▸ **What is being asked**: Below are several entries. Transcribe exactly those lines that fall from the one with "scene.view_settings.keyframe_insert(path, frame=frame(t))" through the one with "# ---- scene", end lines included.

▸ **Records to process**:
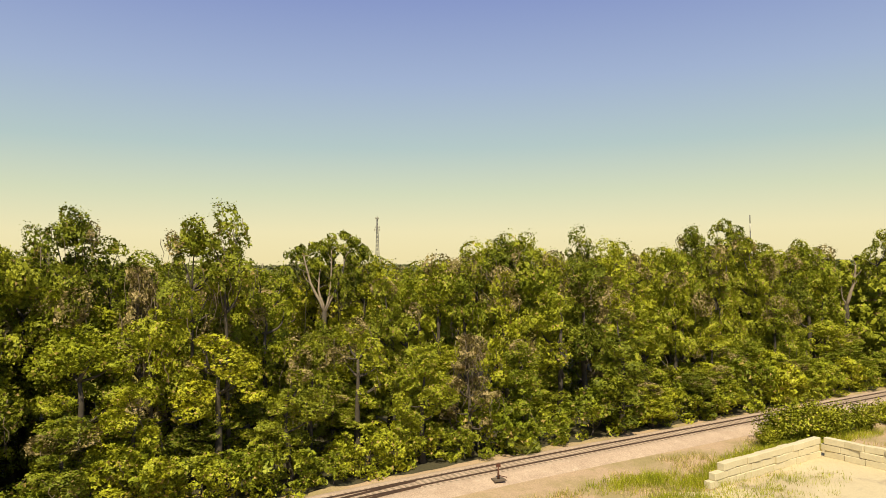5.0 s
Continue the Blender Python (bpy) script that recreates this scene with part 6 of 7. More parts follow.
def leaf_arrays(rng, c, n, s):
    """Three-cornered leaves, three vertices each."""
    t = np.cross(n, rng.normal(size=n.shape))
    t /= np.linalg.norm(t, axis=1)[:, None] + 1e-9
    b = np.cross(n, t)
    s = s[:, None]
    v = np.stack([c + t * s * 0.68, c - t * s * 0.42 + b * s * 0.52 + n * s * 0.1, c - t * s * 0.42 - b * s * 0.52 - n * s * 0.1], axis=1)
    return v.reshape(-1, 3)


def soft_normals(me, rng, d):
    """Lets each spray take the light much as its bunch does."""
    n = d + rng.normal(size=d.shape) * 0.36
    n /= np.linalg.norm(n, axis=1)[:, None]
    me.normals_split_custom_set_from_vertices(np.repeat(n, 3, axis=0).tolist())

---

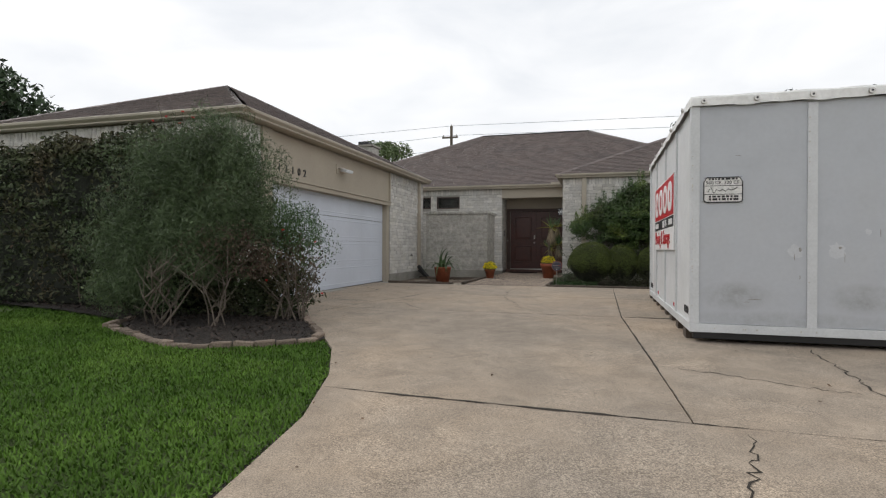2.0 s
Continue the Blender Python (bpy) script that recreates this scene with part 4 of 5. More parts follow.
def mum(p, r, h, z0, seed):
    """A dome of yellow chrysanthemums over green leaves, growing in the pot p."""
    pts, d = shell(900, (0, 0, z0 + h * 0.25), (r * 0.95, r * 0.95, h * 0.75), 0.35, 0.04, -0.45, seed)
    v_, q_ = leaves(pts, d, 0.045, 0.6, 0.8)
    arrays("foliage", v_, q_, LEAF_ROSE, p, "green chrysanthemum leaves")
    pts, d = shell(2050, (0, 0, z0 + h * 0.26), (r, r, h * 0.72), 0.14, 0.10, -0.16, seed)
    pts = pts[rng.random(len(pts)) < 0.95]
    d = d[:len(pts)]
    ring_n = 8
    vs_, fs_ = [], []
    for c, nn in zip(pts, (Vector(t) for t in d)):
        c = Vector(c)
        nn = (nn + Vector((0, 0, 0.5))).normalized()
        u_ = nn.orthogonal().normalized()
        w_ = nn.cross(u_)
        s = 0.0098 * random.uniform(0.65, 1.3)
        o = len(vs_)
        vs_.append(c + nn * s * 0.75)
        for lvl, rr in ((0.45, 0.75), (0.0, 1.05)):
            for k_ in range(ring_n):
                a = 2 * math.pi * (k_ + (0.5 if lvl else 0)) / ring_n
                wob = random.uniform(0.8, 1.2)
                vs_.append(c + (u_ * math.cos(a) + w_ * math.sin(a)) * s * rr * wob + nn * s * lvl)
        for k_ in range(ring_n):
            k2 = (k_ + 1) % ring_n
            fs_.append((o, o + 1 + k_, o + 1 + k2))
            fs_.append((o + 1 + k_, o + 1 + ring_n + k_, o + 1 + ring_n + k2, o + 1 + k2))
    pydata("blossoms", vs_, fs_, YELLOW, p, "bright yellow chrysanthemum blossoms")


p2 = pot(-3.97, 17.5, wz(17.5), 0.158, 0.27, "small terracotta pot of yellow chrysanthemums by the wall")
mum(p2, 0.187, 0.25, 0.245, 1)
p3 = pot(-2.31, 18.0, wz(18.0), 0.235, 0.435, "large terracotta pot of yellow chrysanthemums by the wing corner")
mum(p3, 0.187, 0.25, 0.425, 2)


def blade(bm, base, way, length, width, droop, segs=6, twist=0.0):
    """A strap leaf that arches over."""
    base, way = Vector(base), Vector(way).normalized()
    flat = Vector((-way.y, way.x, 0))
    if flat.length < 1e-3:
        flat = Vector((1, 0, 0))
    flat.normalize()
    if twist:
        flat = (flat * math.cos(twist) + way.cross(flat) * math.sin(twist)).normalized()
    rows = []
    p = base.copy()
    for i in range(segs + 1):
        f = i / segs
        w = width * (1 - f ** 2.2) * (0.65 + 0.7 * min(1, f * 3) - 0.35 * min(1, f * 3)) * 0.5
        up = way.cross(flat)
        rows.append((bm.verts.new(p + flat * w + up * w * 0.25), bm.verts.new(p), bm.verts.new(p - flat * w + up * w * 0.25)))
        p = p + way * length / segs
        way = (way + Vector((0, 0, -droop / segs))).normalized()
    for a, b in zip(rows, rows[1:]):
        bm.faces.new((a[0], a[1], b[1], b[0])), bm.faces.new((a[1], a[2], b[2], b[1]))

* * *

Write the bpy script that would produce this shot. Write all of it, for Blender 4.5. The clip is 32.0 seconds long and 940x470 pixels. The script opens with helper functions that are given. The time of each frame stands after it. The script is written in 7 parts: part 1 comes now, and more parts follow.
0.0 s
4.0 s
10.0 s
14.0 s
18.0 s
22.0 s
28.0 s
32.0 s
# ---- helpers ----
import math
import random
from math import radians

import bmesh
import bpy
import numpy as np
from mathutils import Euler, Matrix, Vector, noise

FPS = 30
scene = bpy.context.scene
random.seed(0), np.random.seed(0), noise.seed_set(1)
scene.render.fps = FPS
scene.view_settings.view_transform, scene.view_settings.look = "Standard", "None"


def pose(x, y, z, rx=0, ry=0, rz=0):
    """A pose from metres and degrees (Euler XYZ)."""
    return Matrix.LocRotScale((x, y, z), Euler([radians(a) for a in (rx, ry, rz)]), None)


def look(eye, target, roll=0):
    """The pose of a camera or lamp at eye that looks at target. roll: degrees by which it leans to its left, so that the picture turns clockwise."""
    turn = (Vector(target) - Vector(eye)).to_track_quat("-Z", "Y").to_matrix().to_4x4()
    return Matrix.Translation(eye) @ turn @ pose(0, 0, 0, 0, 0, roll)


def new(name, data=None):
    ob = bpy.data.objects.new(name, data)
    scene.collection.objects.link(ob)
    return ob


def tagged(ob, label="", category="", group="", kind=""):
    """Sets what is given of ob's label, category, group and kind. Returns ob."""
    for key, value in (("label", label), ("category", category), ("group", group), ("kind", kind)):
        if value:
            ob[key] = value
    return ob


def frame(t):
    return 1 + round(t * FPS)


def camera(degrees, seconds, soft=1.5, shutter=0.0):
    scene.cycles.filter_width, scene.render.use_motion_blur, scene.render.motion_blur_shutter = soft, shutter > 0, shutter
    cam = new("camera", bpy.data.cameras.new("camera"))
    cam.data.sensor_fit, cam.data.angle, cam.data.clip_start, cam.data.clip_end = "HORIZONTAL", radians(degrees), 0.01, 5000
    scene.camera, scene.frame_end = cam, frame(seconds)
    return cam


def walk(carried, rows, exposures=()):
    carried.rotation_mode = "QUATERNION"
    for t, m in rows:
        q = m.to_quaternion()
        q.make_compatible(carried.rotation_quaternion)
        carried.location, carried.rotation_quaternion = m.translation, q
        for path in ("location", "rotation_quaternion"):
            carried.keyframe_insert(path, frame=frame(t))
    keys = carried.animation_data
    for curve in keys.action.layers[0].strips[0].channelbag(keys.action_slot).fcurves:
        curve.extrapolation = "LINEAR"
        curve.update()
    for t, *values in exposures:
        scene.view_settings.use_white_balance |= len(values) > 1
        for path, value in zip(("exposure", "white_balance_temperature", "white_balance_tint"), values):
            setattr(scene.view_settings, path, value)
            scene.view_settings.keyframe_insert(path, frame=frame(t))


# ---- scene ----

▸ **Finished task**:
            scene.view_settings.keyframe_insert(path, frame=frame(t))


# ---- scene ----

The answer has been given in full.